Career Narrative

James Clifford is Distinguished Professor in the Humanities and Emeritus Professor in the History of Consciousness Department, University of California, Santa Cruz. He is a member of the American Academy of Arts and Sciences, a recent Guggenheim recipient and an External Fellow at the Stanford Humanities Center. He is currently a part-time Visiting Professor in the Department of Anthropology, Stanford University.

After completing his PhD in European Intellectual and Social History at Harvard (1977), Clifford joined the History of Consciousness Department at UCSC. Working with Hayden White, and followed by Donna Haraway, Teresa de Lauretis, Barbara Epstein, Angela Davis and other colleagues he helped develop a successful interdisciplinary PhD program linking the Humanities, Social Sciences and Arts. This intellectual milieu shaped his scholarship, encouraging experimentation and border crossing.

Over the years, Clifford’s research and teaching has combined perspectives from history, literary analysis, anthropology and cultural studies, as well as drawing on contemporary poetics and museum studies. The stimulation from innovative colleagues and students that he found in the unique, risk-taking interdisciplinary environment at Santa Cruz was critical to his intellectual development. Clifford remained at UCSC for thirty-three years until his retirement in 2011. He has held visiting professorships at Yale, University College London, The Ecole des Hautes Etudes en Sciences Sociales in Paris and the Freie Universität in Berlin.

Clifford’s initial work contributed to the intellectual history of anthropology, with an emphasis on Western notions of culture, art, and the exotic as these were related to changing colonial and postcolonial situations. His first book, Person and Myth: Maurice Leenhardt in the Melanesian World (1982) explored the limits and possibilities of cross-cultural understanding in the violent historical context of French New Caledonia.

His next two books developed a critique of anthropological knowledge and research practices: Writing Culture; the Poetics and Politics of Ethnography, co-edited with George Marcus (1986), and The Predicament of Culture: 20th Century Ethnography, Literature and Art (1988). The former has enjoyed a continuing succès de scandale in anthropology and a broad influence across many fields of cultural analysis and artistic production. (It’s 25th anniversary was recently recognized in a special issue of Cultural Anthropology 27 (3), 2012.) The Predicament of Culture has been widely read and translated. It was followed, in 1997, by a sequel: Routes: Travel and Translation in the Late 20th Century. These two works combine close, analytic readings with critical and poetic experimentation, expanding the forms and rhetorics of the scholarly essay.

During this period Clifford also edited, introduced, and translated the writings of the relatively unknown but seminal French surrealist and ethnographer, Michel Leiris (1986. He also co-edited (with Vivek Dhareshwar) a collection of essays, Traveling Theories, Traveling Theorists (1989) which explored the de-centering of the West as headquarters for social and historical analysis. The latter work grew out of a graduate student research cluster. Graduate teaching, very much a two-way street, has always been a key source for Clifford’s thinking.
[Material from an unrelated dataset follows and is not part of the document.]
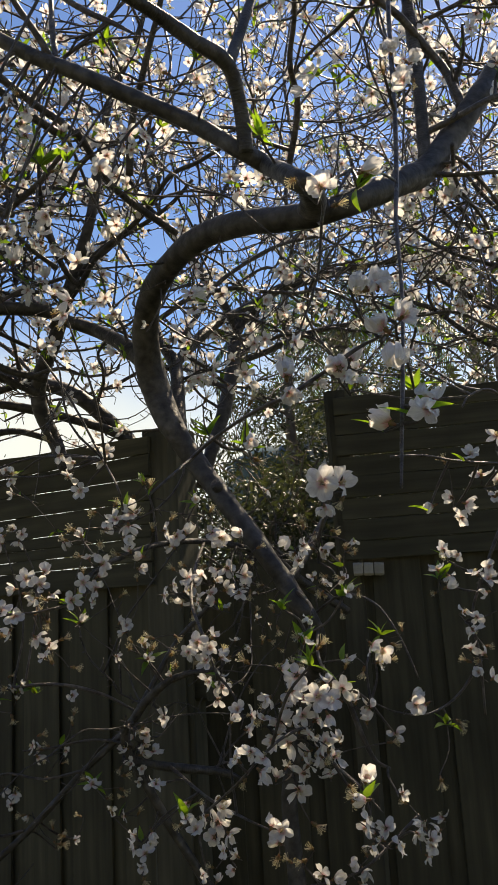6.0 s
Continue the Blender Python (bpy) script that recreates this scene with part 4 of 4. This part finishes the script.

Clifford began as a historical critic of European systems of thought—linked conceptions of “culture,” “man,” the “primitive,” and the “exotic.” He is still a historian of ideas, theories, and representational practices, but with a sharpened awareness of the traveling, translated, situated nature of his objects and tools. He attributes this shift in emphasis to the important, still unfinished decolonization of anthropology and of the academic milieux in which he has worked.

Clifford was the founding director of the UCSC “Center for Cultural Studies,” for two decades the principal campus research organization in the Humanities at UCSC. During the seven years he was Director, the Center acquired a wide reputation for innovation. It worked to bring non-Western perspectives and trans-national global problems into a broad range of scholarship. Clifford’s own writing extended the seminal research of the Birmingham Centre for Cultural Studies into cross cultural, ethnographic contexts. He particularly values this tradition’s willingness to grapple, non-reductively, with problems of economic determination, social structuration, and the “relative autonomy” of cultural expressions.

Clifford’s work has both problematized and championed ethnographic perspectives especially when combined with culturally sensitive historical analysis. His present book, Returns: Becoming Indigenous in the 21st Century, flows from its predecessors, Predicament and Routes and is the completion of a trilogy—unfinished and open-ended. Scheduled for publication by Harvard University Press in September 2013, Returns is both a critique of historical ethnography (with “history” always lost and found in translation) and an attempt to put it into practice. Clifford explores the messy, proliferating domain of “indigenous” cultural claims and identity politics, finding there a rich site for complex, dialogical, realist accounts of how global forces are organized locally (and vice versa). Like its predecessors, Returns is a combination of analytic scholarship, meditative essays, and poetic experimentation

Clifford continues to work on issues related to indigeneity, globalization, museum studies, literary and visual studies—all in cross-cultural translation. He is also very interested in digital photography as a research tool and perceptual prosthesis.